Delta Air Lines is an innovative marketer taking bold digital strides. In a recent interview Bob Kupbens, Delta's VP Marketing and Digital Commerce, shared five directives from his position at the world's biggest airline.

Integrate Across Channels

While many marketing organizations still run paid, owned and earned media as separate channels, Kupbens has all under his control.

"It allows us to be more consistent in content, copy, and tone of voice," he said. "We have an overall marketing plan that allows us to pull down volume in one and still be consistent in the other."

And that includes social media. "Thinking about social as a separate channel doesn't work," he said. Opportunities exist "in the links between the channels."

Start With Customer Engagement

Delta doesn't start with a digital strategy. "We look at four experiences: in flight, in the airport, on the phone, and online. But digital has made its way into all of those... WiFi keeps us connected in flight, our mobile phone has our boarding pass and gate info, and people are comparing prices online as they're talking to an agent."

Effective marketing is about having a customer engagement strategy, he offers, not digital for the sake of digital.

Embrace Technology and Data

"So much of what we're delivering on the marketing side is a function of some technology implementation," said Kupbens.

Marketing execs today don't need to be data scientists, but they do need to understand analytics and customer data. "And more importantly, " he adds, "the capabilities of each channel to deliver."

Create Marketing Metrics

"The goal of marketing is to make people aware of the things Delta can provide that others can't.

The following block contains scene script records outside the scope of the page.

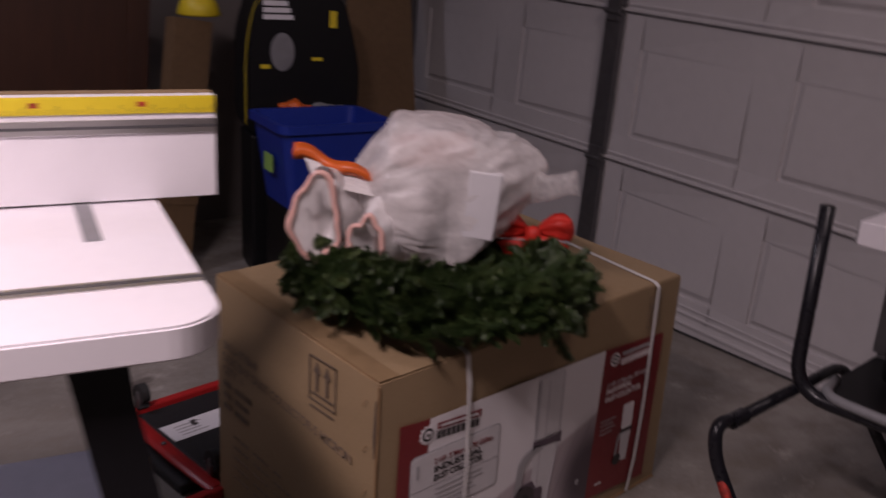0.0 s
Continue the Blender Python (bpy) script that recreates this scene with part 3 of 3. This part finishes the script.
def wreath():
    w = thing("christmas_wreath", pose(0.285, 0.181, 0.546), "thick green artificial fir wreath lying on cardboard carton", "wreath")
    RR, MID = 0.205, 0.076
    long, short = Vector((0.37, -0.93, 0)).normalized(), Vector((0.93, 0.37, 0)).normalized()

    def oval(v):
        """The ring is pressed a little flat, longer one way than the other."""
        return long * v.dot(long) * 1.14 + short * v.dot(short) * 0.88 + Vector((0, 0, v.z))

    ring = [oval(Vector((RR * math.cos(a), RR * math.sin(a), MID - 0.006))) for a in [2 * math.pi * k / 40 for k in range(41)]]
    part("ring_frame", tube(ring, 0.036, 8, caps=False), NEEDLE, w, "dark green twig ring")
    kinds = [sprig_mesh(s) for s in range(8)]
    shapes = []
    for me in kinds:
        co = np.empty(len(me.vertices) * 3)
        me.vertices.foreach_get("co", co)
        shapes.append((co.reshape(-1, 3), [tuple(p.vertices) for p in me.polygons]))
    rnd = random.Random(4)
    mass_v, mass_f, total, placed = [], [], 0, 0

    def put(m, kind):
        nonlocal total, placed
        placed += 1
        if placed <= 300:
            ob = new("sprig", kinds[kind])
            ob.parent = w
            ob.matrix_basis = m
        else:
            co, fs = shapes[kind]
            k = np.array(m)
            mass_v.append(co @ k[:3, :3].T + k[:3, 3])
            mass_f.extend(tuple(q + total for q in f) for f in fs)
            total += len(co)

    for i in range(1350):
        a = i * 2.39996 + rnd.uniform(-0.1, 0.1)
        b = rnd.uniform(-0.45, math.pi + 0.4)
        around = Vector((math.cos(a), math.sin(a), 0))
        tang = Vector((-math.sin(a), math.cos(a), 0)) * (1 if rnd.random() < 0.75 else -1)
        out = around * math.cos(b) + Vector((0, 0, 1)) * math.sin(b)
        base = oval(around * RR) + Vector((0, 0, MID)) + out * rnd.uniform(0.030, 0.060)
        lift = rnd.uniform(0.05, 0.42) if rnd.random() < 0.9 else rnd.uniform(0.5, 0.8)
        d = (out * lift + tang * rnd.uniform(0.6, 1.0) + Vector((0, 0, rnd.uniform(-0.18, 0.12)))).normalized()
        sc = rnd.uniform(0.8, 1.08)
        if (base + d * 0.05 - Vector((0.196, -0.074, 0.15))+ Vector((0, 0, -0.02))).length < 0.060:
            continue
        reach = 0.075 * sc
        over = (base + d * reach).y < -0.203
        if over and b < 0.4 and rnd.random() < 0.35:
            d = (d + Vector((0.1, -0.1, -0.45))).normalized()
        tip = base.z + d.z * reach
        low = -0.024 if over else 0.012
        if tip < low:
            d.z += (low - tip) / reach
            d.normalize()
        if tip > 0.146:
            d.z -= (tip - 0.146) / reach
            d.normalize()
        q = d.to_track_quat("Z", "X").to_matrix().to_4x4()
        put(Matrix.Translation(base) @ q @ pose(0, 0, 0, 0, 0, rnd.uniform(0, 360)) @ Matrix.Diagonal((sc, sc, sc, 1)), i % 8)
    # loose tips that stand out of the ring
    for base, d, sc in (((-0.129, -0.110, 0.085), (-0.35, 0.25, 0.9), 1.15), ((0.111, -0.250, 0.085), (0.9, -0.15, 0.15), 1.1), ((0.211, -0.195, 0.03), (0.3, -0.35, -0.7), 1.05),
                        ((0.081, -0.250, 0.03), (0.25, -0.2, -0.8), 1.0), ((-0.229, 0.082, 0.06), (-0.6, 0.5, -0.1), 1.1), ((0.051, -0.205, 0.115), (0.2, 0.1, 0.8), 1.0)):
        q = Vector(d).to_track_quat("Z", "X").to_matrix().to_4x4()
        put(Matrix.Translation(base) @ q @ Matrix.Scale(sc, 4), placed % 8)
    me = bpy.data.meshes.new("needle_mass")
    me.from_pydata(np.concatenate(mass_v).tolist(), [], mass_f)
    me.materials.append(NEEDLE)
    mass = new("needle_mass", me)
    mass.parent = w
    mass["kind"] = "stuff"
    # bow
    bow = thing("ribbon_bow", pose(0.486, 0.106, 0.702, 10, 0, -43) @ Matrix.Scale(1.05, 4), "bright red fabric ribbon bow with white stitching on the wreath", "bow")
    for sx in (-1, 1):
        bm = bmesh.new()
        bmesh.ops.create_icosphere(bm, subdivisions=4, radius=1)
        for v in bm.verts:
            p = v.co.copy()
            t = (p.x * sx + 1) / 2
            w = 0.30 + 0.70 * math.sin(min(1.0, t * 1.15) * math.pi / 2)
            fold = 1 - 0.22 * abs(noise.noise(Vector((p.y * 3, p.z * 3, sx * 5.0)))) - 0.10 * math.cos(p.z * 6)
            v.co = Vector((sx * (0.004 + 0.080 * t), p.y * 0.030 * w * fold, 0.012 * math.sin(t * 3) + p.z * 0.036 * w * fold))
        lp = part("loop", bm, VELVET, bow, smooth=True)
        for k in range(8):
            t = 0.2 + 0.085 * k
            x = sx * (0.004 + 0.080 * t)
            part("stitch", box(x - 0.0014, x + 0.0014, -0.0295 - 0.002 * math.sin(t * 3), -0.0265, -0.006, -0.0035), PAPER, lp)
        part("tail", tube([(sx * 0.004, -0.024, -0.005), (sx * 0.030, -0.034, -0.016), (sx * 0.056, -0.036, -0.034)], lambda t: 0.012 + 0.016 * t, 8, flat=0.14, up=(1, 0, 0.3)), VELVET, bow, smooth=True)
    part("knot", lathe([(0.004, -0.020), (0.014, -0.014), (0.017, 0), (0.014, 0.014), (0.004, 0.020)], 14, m=pose(0, -0.018, 0, 0, 0, 0)), VELVET, bow, smooth=True)


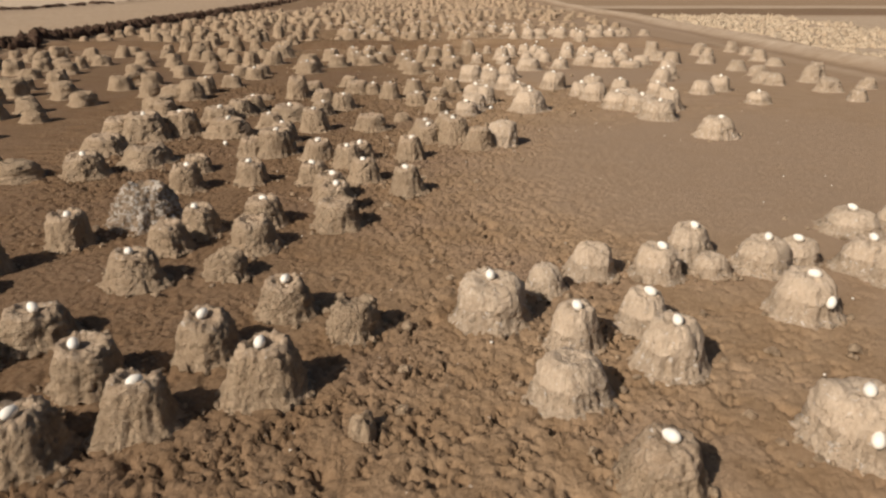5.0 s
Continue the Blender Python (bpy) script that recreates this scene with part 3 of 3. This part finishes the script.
# mounds between 26.0 and 27.1 m along the path
nests((
    (0.22, 26.02, 0.15, 0.16, 0), (1.88, 26.15, 0.21, 0.19, 5), (-2.23, 26.19, 0.21, 0.21, 1), (-0.08, 26.31, 0.15, 0.15, 1), (-1.94, 26.49, 0.22, 0.18, 0), (-0.68, 26.50, 0.14, 0.15, 1),
    (5.64, 26.72, 0.16, 0.09, 3), (-1.54, 26.72, 0.23, 0.22, 0), (3.57, 26.74, 0.11, 0.14, 3), (-0.66, 26.75, 0.12, 0.12, 1), (2.22, 26.76, 0.14, 0.12, 3), (0.52, 26.78, 0.12, 0.13, 1),
    (2.70, 26.81, 0.08, 0.05, 3), (1.51, 26.86, 0.14, 0.14, 0), (-2.47, 27.01, 0.21, 0.21, 1), (-1.90, 27.01, 0.17, 0.27, 1), (-0.09, 27.06, 0.17, 0.27, 1), (1.85, 27.14, 0.09, 0.08, 3),
))
# mounds between 27.2 and 28.7 m along the path
nests((
    (4.49, 27.22, 0.24, 0.17, 1), (2.95, 27.32, 0.16, 0.19, 1), (-0.17, 27.52, 0.14, 0.17, 1), (1.31, 27.53, 0.12, 0.16, 1), (-1.37, 27.81, 0.17, 0.24, 1), (-0.41, 27.82, 0.16, 0.23, 6),
    (3.71, 27.83, 0.18, 0.19, 1), (2.49, 27.85, 0.15, 0.19, 1), (1.60, 27.86, 0.09, 0.07, 3), (0.61, 27.95, 0.16, 0.24, 1), (-0.83, 28.00, 0.15, 0.16, 0), (3.19, 28.08, 0.12, 0.21, 0),
    (1.83, 28.15, 0.10, 0.05, 3), (5.74, 28.18, 0.20, 0.06, 3), (2.62, 28.26, 0.15, 0.17, 1), (1.91, 28.31, 0.08, 0.06, 3), (1.10, 28.58, 0.18, 0.25, 1), (0.19, 28.67, 0.11, 0.05, 3),
))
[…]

But that's not enough," said Kupbens.

Delta has both marketing and digital commerce responsibilities under one role. It's a trend happening across many industries and it brings an added ROI focus -- and pressure -- to positions that once managed only brand building.

"Marketing needs to pull through to conversions," he explained. "It's harder to calculate ROI on a broadcast ad but it's easy on paid search. We create metrics even on the marketing side."

Innovate and Explore

At one point, Delta sold tickets inside Facebook. "We wanted to test out social commerce so we found a partner and took a shot."

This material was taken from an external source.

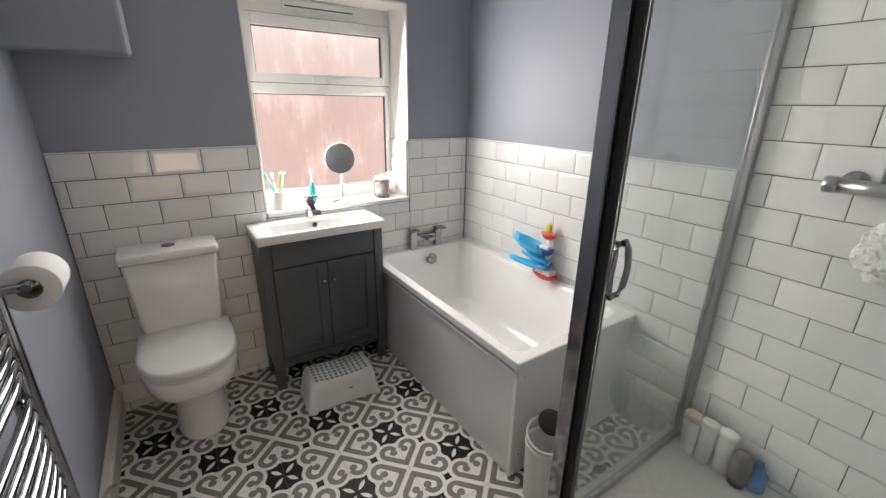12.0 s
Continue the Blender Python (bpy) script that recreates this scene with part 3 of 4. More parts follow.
# child safety gate across the bedroom doorway
gate = thing("safety_gate", (0.75, 0.05, ZU), "white metal child safety gate with a teal catch", "safety gate")
bm = bmesh.new()
tube(bm, [(0.75, 0.465, ZU + 0.02), (0.75, 0.465, 1.06)], 0.016, 12)
part("stile", bm, M_white, gate)
bm = bmesh.new()
tube(bm, [(0.75, -0.40, ZU + 0.02), (0.75, -0.40, 1.06)], 0.016, 12)
part("stile", bm, M_white, gate)
part("bottom_rail", rbox(0.738, 0.762, -0.40, 0.465, ZU + 0.055, ZU + 0.085, 0.004), M_white, gate)
part("floor_bar", rbox(0.73, 0.77, -0.44, 0.49, ZU, ZU + 0.022, 0.004), M_white, gate)
for k in range(8):
    y = 0.375 - 0.094 * k
    bm = bmesh.new()
    tube(bm, [(0.75, y, ZU + 0.08), (0.75, y, 1.06 + 0.06 * math.sin(math.pi * (k + 1) / 9))], 0.008, 10)
    part("bar", bm, M_white, gate)
bm = bmesh.new()
tube(bm, [(0.75, 0.475 - 0.0885 * k, 1.05 + 0.075 * math.sin(math.pi * k / 10)) for k in range(11)], 0.018, 12)
part("top_rail", bm, M_white, gate)
bm = bmesh.new()
lathe(bm, (0.728, 0.40, 1.075), [(0.026, 0.0), (0.026, 0.006), (0.018, 0.012)], 16, (-1, 0, 0))
part("catch_button", bm, M_teal, gate, "teal push button")
part("latch", rbox(0.732, 0.768, 0.44, 0.49, 0.90, 0.96, 0.006), M_plastic, gate)
part("post_spindle", boxes((0.745, 0.755, 0.465, 0.50, 1.06, 1.11)), M_dark, gate, "dark spindle tip")

# ---- bathroom: window ----
win = thing("window_1", (0.35, 3.22, WZ0), "white plastic window with frosted panes and a top-hung light", "window", kind="structure")
WY = 3.20
FX0, FX1 = WX0, WX1
part("window_frame", boxes((FX0, -0.022, WY, WY + 0.06, WZ0, WZ1), (0.735, FX1, WY, WY + 0.06, WZ0, WZ1), (-0.022, 0.735, WY, WY + 0.06, 1.825, WZ1), (-0.022, 0.735, WY, WY + 0.06, 1.470, 1.515), (-0.022, 0.735, WY, WY + 0.06, WZ0, 0.945), bevel=0.003), M_upvc, win)
sash = part("top_light", boxes((-0.034, 0.012, WY - 0.018, WY + 0.03, 1.513, 1.827), (0.704, 0.748, WY - 0.018, WY + 0.03, 1.513, 1.827), (0.012, 0.704, WY - 0.018, WY + 0.03, 1.772, 1.827), (0.012, 0.704, WY - 0.018, WY + 0.03, 1.513, 1.558), bevel=0.004), M_upvc, win)
# grey outline round the sash imitates the shadow of its step
part("sash_shadow_line", boxes((-0.0375, -0.0342, WY - 0.006, WY + 0.002, 1.510, 1.830), (0.7482, 0.7515, WY - 0.006, WY + 0.002, 1.510, 1.830), (-0.0342, 0.7482, WY - 0.006, WY + 0.002, 1.8272, 1.830), (-0.0342, 0.7482, WY - 0.006, WY + 0.002, 1.510, 1.5128)), M_grout, sash, "thin grey strip drawn as the shadow of the sash step")
part("sash_gasket", boxes((0.012, 0.016, WY - 0.004, WY + 0.012, 1.558, 1.772), (0.700, 0.704, WY - 0.004, WY + 0.012, 1.558, 1.772), (0.016, 0.700, WY - 0.004, WY + 0.012, 1.768, 1.772)), M_dark, sash, "thin dark rubber gasket")
for nm, par, dims in (("pane", sash, (0.008, 0.708, WY + 0.012, WY + 0.018, 1.552, 1.776)), ("pane", win, (-0.026, 0.739, WY + 0.022, WY + 0.028, 0.940, 1.474))):
    p = part(nm, boxes(dims), M_frost, par, "frosted glass pane streaked with condensation")
    p.visible_shadow = False
part("glazing_bead", boxes((-0.022, -0.012, WY + 0.002, WY + 0.02, 0.945, 1.470), (0.725, 0.735, WY + 0.002, WY + 0.02, 0.945, 1.470), (-0.012, 0.725, WY + 0.002, WY + 0.02, 0.945, 0.957), (-0.012, 0.725, WY + 0.002, WY + 0.02, 1.458, 1.470)), M_upvc, win)
part("pane_gasket", boxes((-0.012, -0.008, WY + 0.012, WY + 0.021, 0.957, 1.458), (0.720, 0.725, WY + 0.012, WY + 0.021, 0.957, 1.458), (-0.008, 0.720, WY + 0.012, WY + 0.021, 1.454, 1.458)), M_dark, win, "thin dark rubber gasket")
bm = bmesh.new()
box(bm, 0.29, 0.43, WY - 0.034, WY - 0.018, 1.522, 1.540, 0.004)
tube(bm, [(0.36, WY - 0.035, 1.531), (0.40, WY - 0.055, 1.534), (0.47, WY - 0.06, 1.545)], [0.008, 0.008, 0.006], 10)
part("window_handle", bm, M_upvc, sash)
vent = part("trickle_vent", rbox(0.17, 0.545, WY - 0.022, WY, 1.862, 1.898, 0.005), M_plastic, win)
part("vent_slot", boxes((0.18, 0.535, WY - 0.0235, WY - 0.0215, 1.866, 1.872)), M_dark, vent)
part("window_sill", rbox(WX0 + 0.006, WX1 - 0.006, YF - 0.012, WY, WZ0 - 0.02, WZ0 + 0.004, 0.004), M_ceramic, win, "white glossy window sill")
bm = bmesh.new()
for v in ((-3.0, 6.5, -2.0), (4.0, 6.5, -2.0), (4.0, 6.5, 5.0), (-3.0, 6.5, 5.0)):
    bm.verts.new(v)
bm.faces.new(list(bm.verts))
solid("backdrop", bm, M_outdoor, "glowing backdrop of a pale brick house front across the yard", "backdrop", "structure")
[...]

That shot didn't land but in an often too-cautious marketing world this playful "fail fast" mentality can pay huge dividends.

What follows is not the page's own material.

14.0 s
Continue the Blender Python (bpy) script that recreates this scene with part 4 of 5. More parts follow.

Kupbens is now experimenting with another Facebook initiative: group travel planning inside social with its Away We Go app.

Succeed or fail, that initiative points toward an awareness by Delta that the real power in social lies in bridging the behavioral data outside Facebook, not just accessing a fan base for service and brand building.

And once Delta starts collecting social permission data -- here comes the mandatory airline idiom -- the sky's the limit.